Nov. 22, 2011 – Stating that “a robust dialogue” between pharmaceutical companies and the public “would be seriously chilled” if the U.S. Court of Appeals for the Ninth Circuit upholds the 2009 criminal conviction of former InterMune CEO W. Scott Harkonen for allegedly making false statements about Actimmune in a press release, the Pharmaceutical Research and Manufacturers of America (PhRMA) recently filed an amicus or “friend of the court” brief in support of Harkonen’s appeal.
“The Coalition welcomes PhRMA”s participation in this case,” said Coalition for Healthcare Communication Executive Director John Kamp. “The PhRMA brief demonstrates widespread industry support for forcing federal and state law enforcers to recognize the value of industry communication in managing patient health and the power of the recent Supreme Court decision in Sorrell v. IMS Health to defend against these cases.”
The PhRMA brief asserts: “This case concerns an unprecedented prosecution of a pharmaceutical executive for expressing in a press release his scientific opinion about the development of a drug to treat disease. An affirmance of the decision … would threaten core First Amendment principles by establishing that scientific debate over how to interpret data can constitute a crime.”
PhRMA’s brief calls out the following points:
- The press release in question was not a misstatement of objectively verifiable fact, a trigger for criminal liability;
- The trial court unconstitutionally permitted the jury to find that the press release was false “not because no reasonable scientist could have reached the conclusion drawn, but because some scientists, mainly those of the [Food and Drug Administration (FDA)], disagreed with that conclusion”;
- The trial court’s approach violated the First Amendment because a person “may not be convicted for fraud based upon speech about scientific matters unless the level of scientific consensus is such that no reasonable expert could find the defendant’s statement to be true.”
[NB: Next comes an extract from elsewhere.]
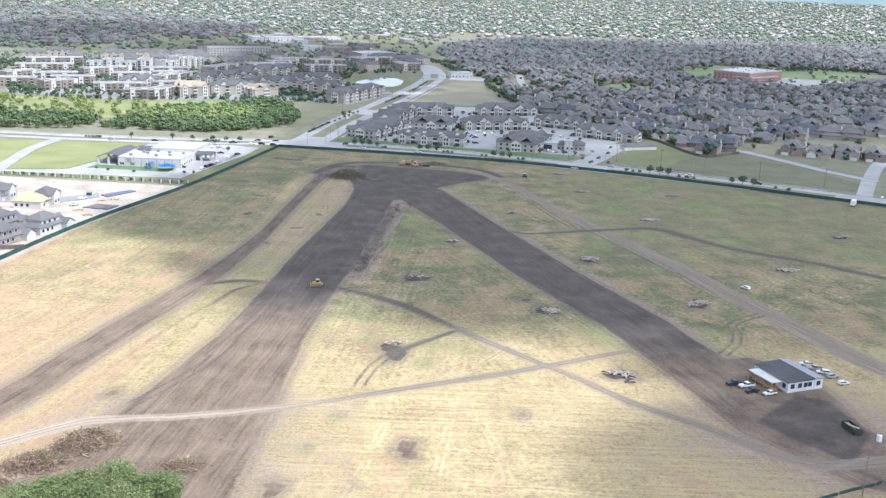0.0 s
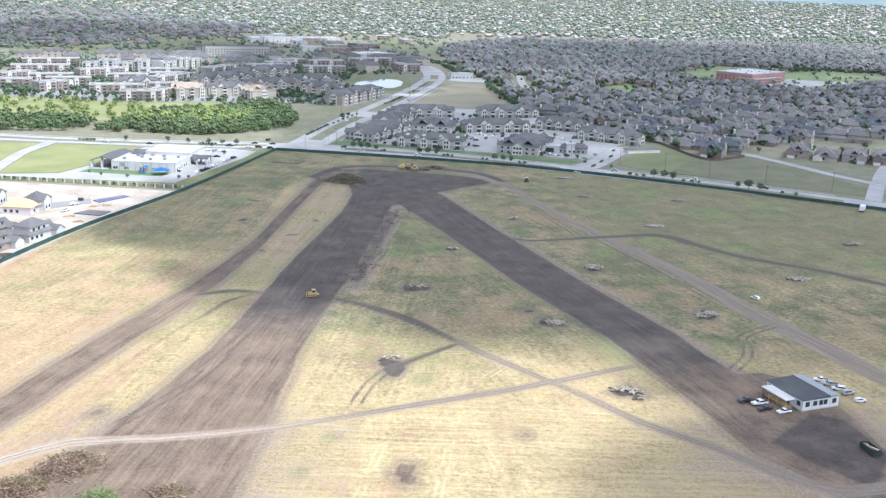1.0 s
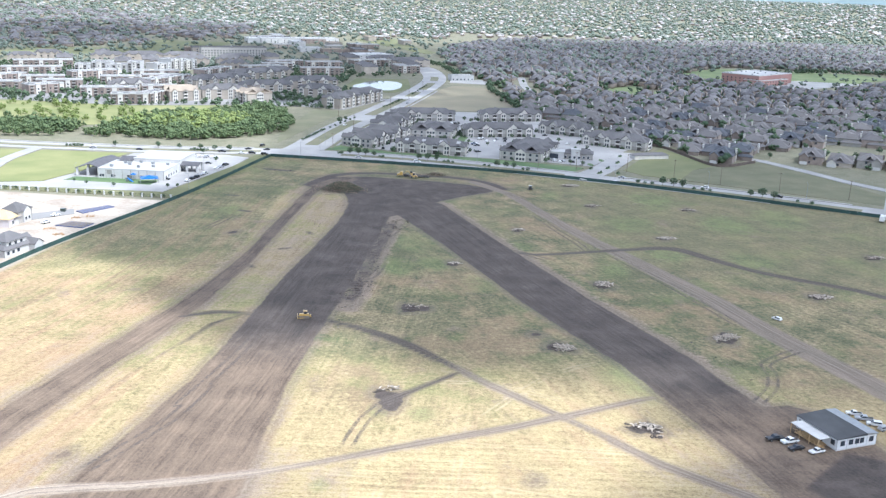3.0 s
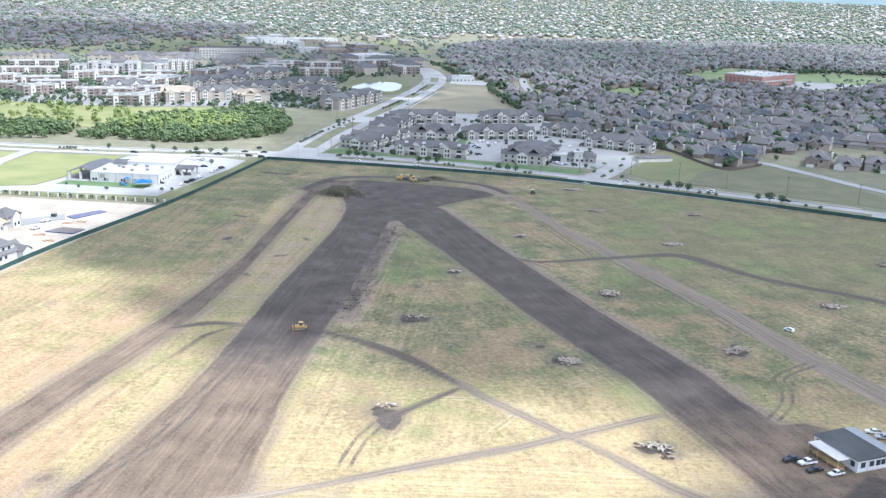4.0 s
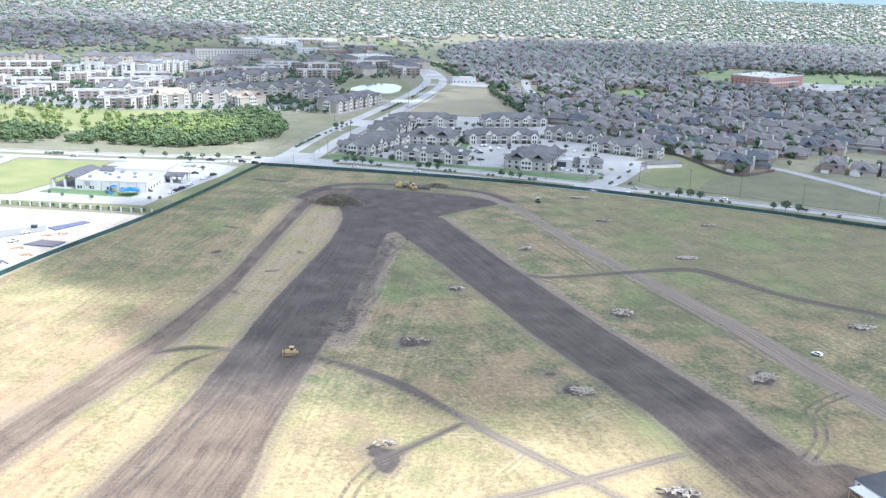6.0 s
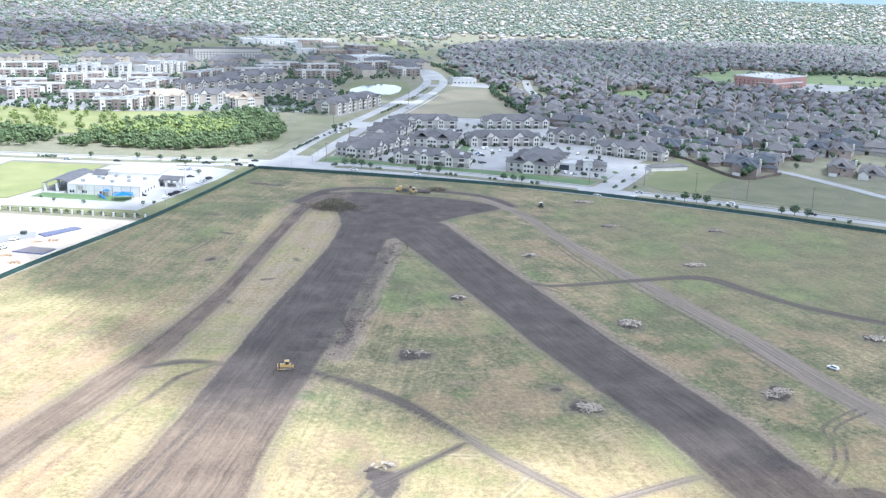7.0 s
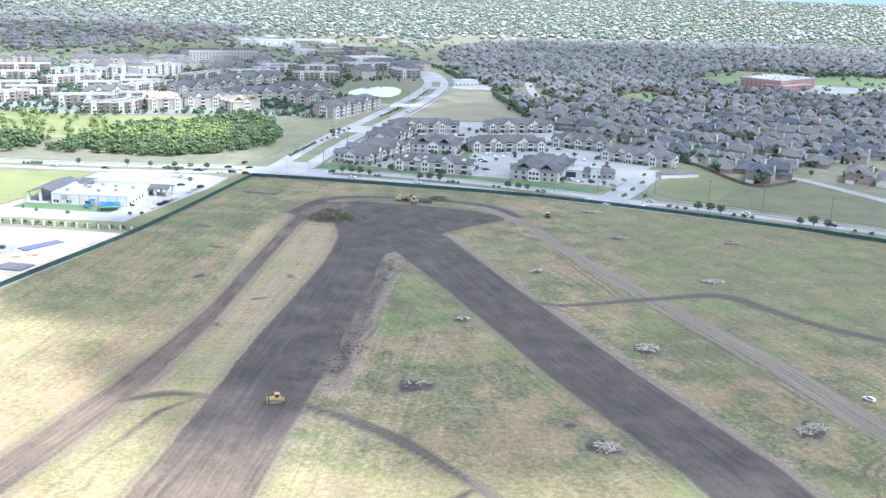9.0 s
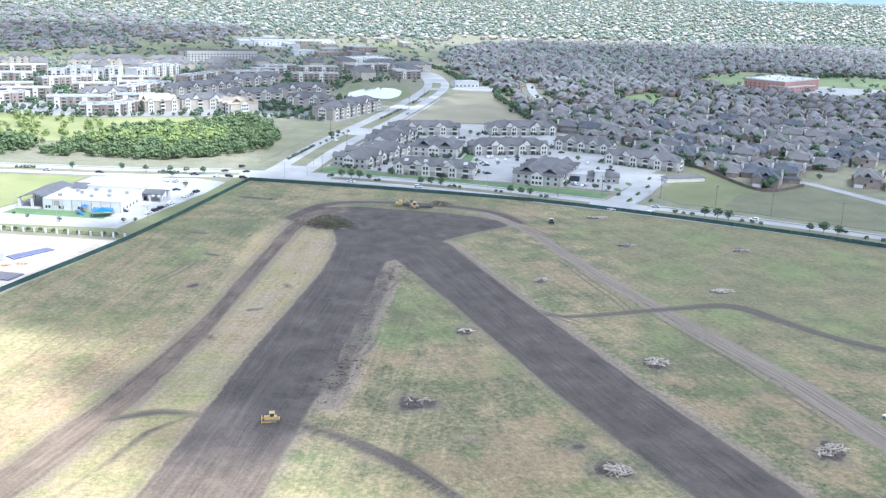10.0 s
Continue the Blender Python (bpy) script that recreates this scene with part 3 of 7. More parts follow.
def build_ground():
    gx, gy = axis(-200, 300, 1.8, -6000, 6000), axis(195, 720, 2.1, -3500, 7000)
    nx, ny = len(gx), len(gy)
    x, y = (a.ravel() for a in np.meshgrid(gx, gy))
    rng = np.random.default_rng(3)
    z = 0.12 * np.sin(x * 0.07) * np.sin(y * 0.05) * (np.abs(y - 450) < 260)
    v = np.stack([x, y, z - 0.12 + rise(x, y)], 1)
    i = (np.arange(ny - 1)[:, None] * nx + np.arange(nx - 1)).ravel()
    me = big_mesh("ground", v, np.stack([i, i + 1, i + nx + 1, i + nx], 1), FIELD)

    def store(name, values):
        me.attributes.new(name, "FLOAT", "POINT").data.foreach_set("value", np.ascontiguousarray(values, dtype=np.float32))

    def strip_distance_smooth(line):
        return strip_distance([tuple(p) for p in smooth_line(line, 14.0)], x, y)

    west, wa, wl_ = strip_distance(BLADE_W, x, y)
    east, ea, el_ = strip_distance(BLADE_E, x, y)
    haul, ha, hl = strip_distance_smooth(HAUL_W)
    ring, ra, rl = strip_distance_smooth(RING)
    head = polygon_distance(HEAD, x, y)
    pad = polygon_distance(PAD, x, y)
    bare = np.max([west, east, head, pad, ring, haul - 0.5], axis=0)
    for px, py, r in PITS:
        turn = np.arctan2(y - py, x - px)
        wobble = 1 + 0.28 * np.sin(2 * turn + px) + 0.22 * np.sin(3 * turn + py) + 0.16 * np.sin(7 * turn + px * 3)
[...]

The amicus brief reiterates the Supreme Court decision in Sorrell, which “confirmed that pharmaceutical manufacturers’ communications with doctors about the safety and efficacy of drugs fall within the First Amendment ambit.” PhRMA then states that “the courts should be particularly leery of a government’s attempt to criminalize speech concerning ‘the effectiveness of [a] particular method of treatment of disease.’”
“Sponsor companies have the best information available on the safe and effective use of their drugs,” according to the Coalition’s Kamp. “Systematically eliminating their participation in discussions with healthcare professionals harms patients. It”s time for government to rationalize these rules in court.”
In addition to the Harkonen appeal, other cases that the Sorrell decision may impact in the near future include:
- U.S. v. Caronia appeal: Alfred Caronia claims that FDA’s limitations on speech regarding off-label uses violated the First Amendment. The U.S. Court of Appeals for the Second Circuit requested additional information following the Supreme Court’s Sorrell decision.
- Par Pharmaceutical Inc. v. FDA: Par seeks to preserve its First Amendment right to provide truthful information to physicians and other healthcare providers about off-label uses. The case, filed with the U.S. Court of Appeals for the District of Columbia Circuit, calls into question the FDA’s authority to censor truthful speech by drug sponsors.
- An appeal by three former Purdue Pharma executives who pled guilty to misbranding chargesregarding off-label marketing, is slated to be heard Dec. 6 by the U.S. Court of Appeals for the District of Columbia Circuit. The former Purdue executives are appealing their exclusion from federal health care programs.
“There is no doubt that Sorrell empowered companies and industry advocacy groups to question the government’s authority when it attempts to chip away at the protections afforded speech by the First Amendment,” Kamp said. “We applaud PhRMA for getting involved.”